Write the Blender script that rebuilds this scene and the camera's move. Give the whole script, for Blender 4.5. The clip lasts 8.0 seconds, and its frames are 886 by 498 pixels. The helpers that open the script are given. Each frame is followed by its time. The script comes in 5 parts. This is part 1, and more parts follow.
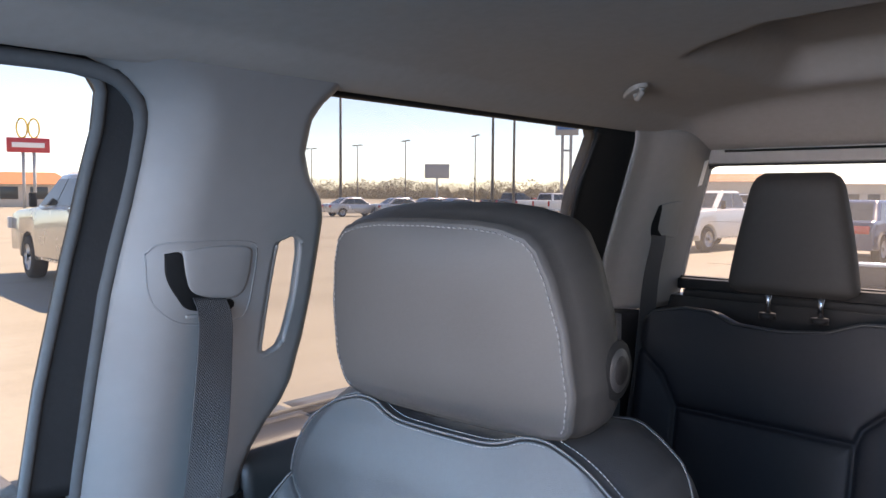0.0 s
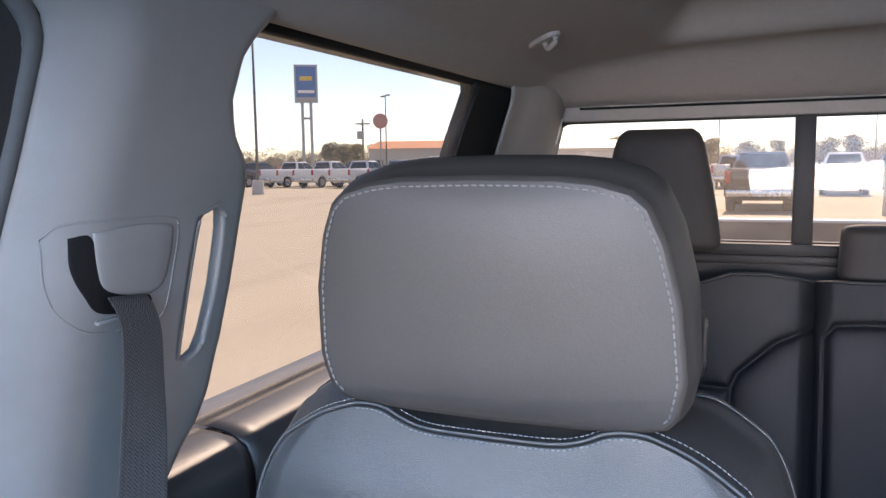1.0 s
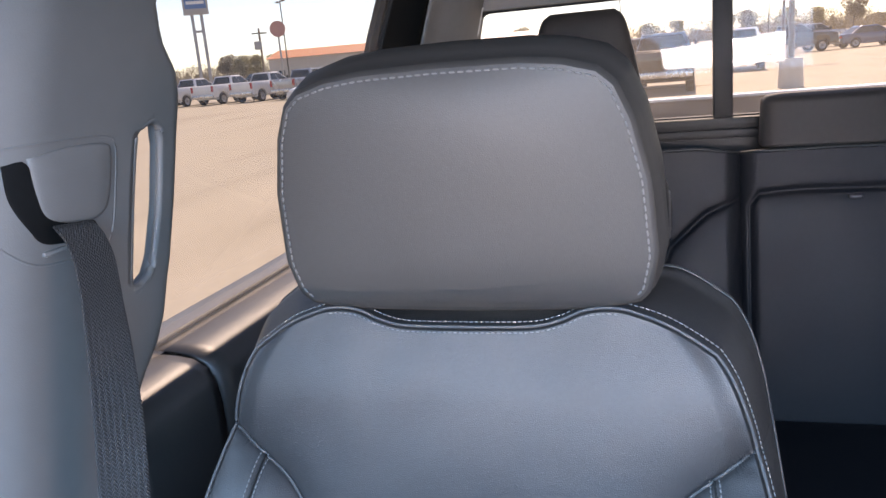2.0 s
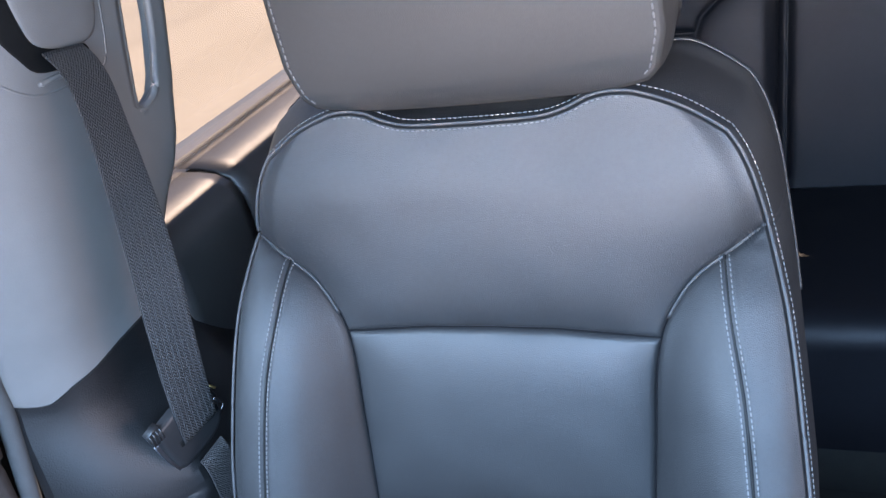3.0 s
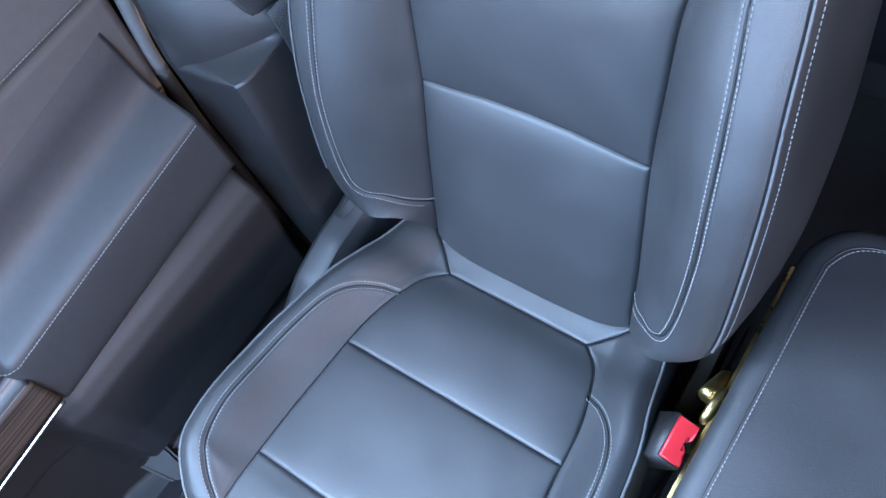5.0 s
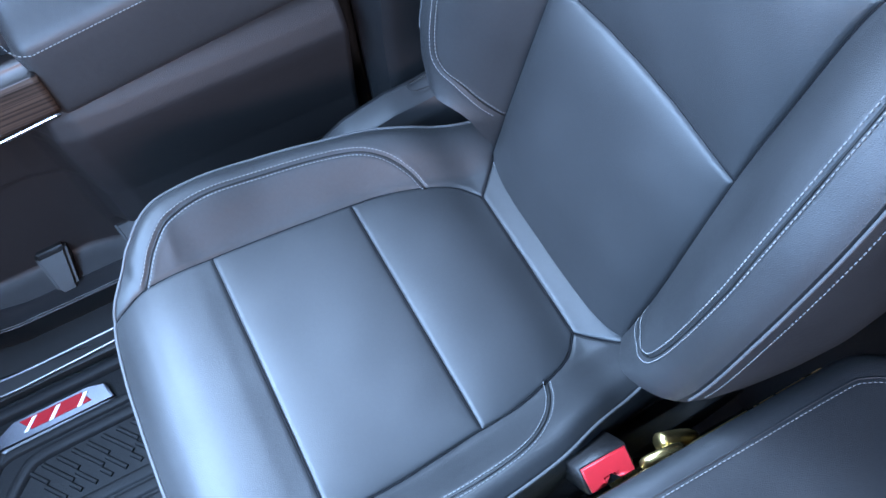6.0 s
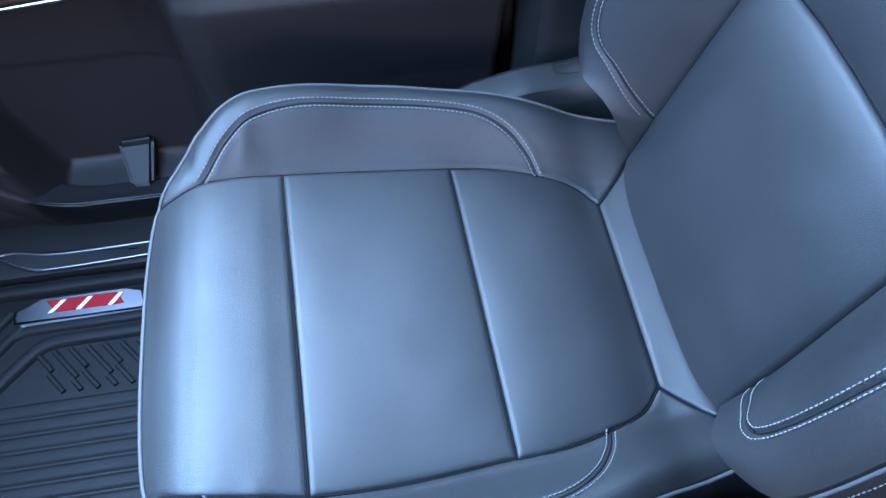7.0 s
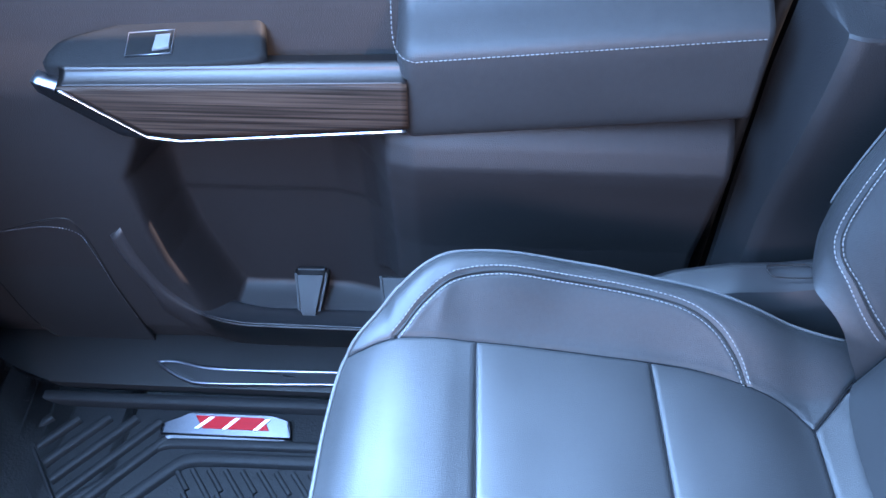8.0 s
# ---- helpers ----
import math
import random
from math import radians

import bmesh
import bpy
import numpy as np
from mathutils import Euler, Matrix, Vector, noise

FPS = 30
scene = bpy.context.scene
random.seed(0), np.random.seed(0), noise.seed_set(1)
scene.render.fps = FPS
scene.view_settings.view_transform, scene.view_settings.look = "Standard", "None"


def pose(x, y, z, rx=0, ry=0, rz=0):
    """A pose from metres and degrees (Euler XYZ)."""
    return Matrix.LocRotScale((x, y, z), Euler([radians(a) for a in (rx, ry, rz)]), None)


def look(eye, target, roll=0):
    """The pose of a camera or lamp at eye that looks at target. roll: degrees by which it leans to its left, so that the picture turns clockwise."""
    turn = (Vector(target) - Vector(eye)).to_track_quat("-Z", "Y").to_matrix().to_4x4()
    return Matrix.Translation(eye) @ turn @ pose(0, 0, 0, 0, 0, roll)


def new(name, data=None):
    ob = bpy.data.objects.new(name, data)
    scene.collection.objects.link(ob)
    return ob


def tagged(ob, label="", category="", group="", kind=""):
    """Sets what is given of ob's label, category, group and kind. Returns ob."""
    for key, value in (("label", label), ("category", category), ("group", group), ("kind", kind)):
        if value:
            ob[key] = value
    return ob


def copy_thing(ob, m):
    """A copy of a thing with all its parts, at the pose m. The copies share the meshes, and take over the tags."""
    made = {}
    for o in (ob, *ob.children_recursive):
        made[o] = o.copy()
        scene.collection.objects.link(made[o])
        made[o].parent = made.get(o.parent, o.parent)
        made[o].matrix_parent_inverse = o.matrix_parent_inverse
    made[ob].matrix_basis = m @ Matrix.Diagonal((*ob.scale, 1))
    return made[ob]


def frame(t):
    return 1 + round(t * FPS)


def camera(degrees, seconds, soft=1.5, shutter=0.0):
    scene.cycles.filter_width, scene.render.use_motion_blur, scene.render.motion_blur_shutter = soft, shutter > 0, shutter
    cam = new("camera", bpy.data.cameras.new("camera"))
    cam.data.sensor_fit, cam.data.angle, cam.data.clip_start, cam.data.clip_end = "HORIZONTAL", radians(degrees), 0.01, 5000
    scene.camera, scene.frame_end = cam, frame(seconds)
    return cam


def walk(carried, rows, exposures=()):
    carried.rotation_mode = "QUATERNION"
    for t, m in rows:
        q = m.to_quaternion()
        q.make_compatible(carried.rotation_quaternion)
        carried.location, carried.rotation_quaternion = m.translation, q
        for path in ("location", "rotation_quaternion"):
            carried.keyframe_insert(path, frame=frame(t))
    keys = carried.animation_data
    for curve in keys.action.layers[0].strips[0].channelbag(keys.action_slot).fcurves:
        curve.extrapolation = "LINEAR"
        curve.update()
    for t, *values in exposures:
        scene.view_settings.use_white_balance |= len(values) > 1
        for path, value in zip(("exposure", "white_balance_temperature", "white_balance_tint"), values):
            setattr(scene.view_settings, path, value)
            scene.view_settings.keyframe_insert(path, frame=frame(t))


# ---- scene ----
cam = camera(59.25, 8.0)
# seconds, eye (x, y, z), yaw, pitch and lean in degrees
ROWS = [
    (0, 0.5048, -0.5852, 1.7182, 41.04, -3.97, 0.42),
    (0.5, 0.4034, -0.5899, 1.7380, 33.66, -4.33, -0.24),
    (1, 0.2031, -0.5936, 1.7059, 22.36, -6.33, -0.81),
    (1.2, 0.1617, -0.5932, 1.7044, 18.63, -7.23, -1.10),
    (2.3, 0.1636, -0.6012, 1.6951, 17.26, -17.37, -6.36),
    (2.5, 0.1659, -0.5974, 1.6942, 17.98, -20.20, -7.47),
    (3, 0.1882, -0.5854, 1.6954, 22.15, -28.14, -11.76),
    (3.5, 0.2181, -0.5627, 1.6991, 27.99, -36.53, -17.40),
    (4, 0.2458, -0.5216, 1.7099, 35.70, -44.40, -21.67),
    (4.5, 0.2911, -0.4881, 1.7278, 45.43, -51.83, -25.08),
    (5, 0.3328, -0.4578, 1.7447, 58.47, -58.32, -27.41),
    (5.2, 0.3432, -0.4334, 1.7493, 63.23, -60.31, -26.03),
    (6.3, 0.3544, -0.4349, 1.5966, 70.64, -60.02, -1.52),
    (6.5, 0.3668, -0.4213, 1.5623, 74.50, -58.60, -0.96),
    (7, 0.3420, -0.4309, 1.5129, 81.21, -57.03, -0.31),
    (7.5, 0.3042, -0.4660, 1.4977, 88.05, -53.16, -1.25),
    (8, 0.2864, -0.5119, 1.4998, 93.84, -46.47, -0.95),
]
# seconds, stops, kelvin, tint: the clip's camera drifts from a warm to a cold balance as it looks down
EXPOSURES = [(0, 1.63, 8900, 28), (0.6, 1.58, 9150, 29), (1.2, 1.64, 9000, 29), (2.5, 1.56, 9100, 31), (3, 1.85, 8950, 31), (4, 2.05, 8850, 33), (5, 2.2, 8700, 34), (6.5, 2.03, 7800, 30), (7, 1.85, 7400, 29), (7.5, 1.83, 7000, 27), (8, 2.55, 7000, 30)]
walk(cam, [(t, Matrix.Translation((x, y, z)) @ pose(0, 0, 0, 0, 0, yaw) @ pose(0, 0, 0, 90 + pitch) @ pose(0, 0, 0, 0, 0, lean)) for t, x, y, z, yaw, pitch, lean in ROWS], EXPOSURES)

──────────

## REQUIREMENTS
Only the lines running from the line with "return 1 + round(t * FPS)" through the line with "curve.update()" should be repeated, exactly and with both ends kept.

## RESULT OF THE TASK
    return 1 + round(t * FPS)


def camera(degrees, seconds, soft=1.5, shutter=0.0):
    scene.cycles.filter_width, scene.render.use_motion_blur, scene.render.motion_blur_shutter = soft, shutter > 0, shutter
    cam = new("camera", bpy.data.cameras.new("camera"))
    cam.data.sensor_fit, cam.data.angle, cam.data.clip_start, cam.data.clip_end = "HORIZONTAL", radians(degrees), 0.01, 5000
    scene.camera, scene.frame_end = cam, frame(seconds)
    return cam


def walk(carried, rows, exposures=()):
    carried.rotation_mode = "QUATERNION"
    for t, m in rows:
        q = m.to_quaternion()
        q.make_compatible(carried.rotation_quaternion)
        carried.location, carried.rotation_quaternion = m.translation, q
        for path in ("location", "rotation_quaternion"):
            carried.keyframe_insert(path, frame=frame(t))
    keys = carried.animation_data
    for curve in keys.action.layers[0].strips[0].channelbag(keys.action_slot).fcurves:
        curve.extrapolation = "LINEAR"
        curve.update()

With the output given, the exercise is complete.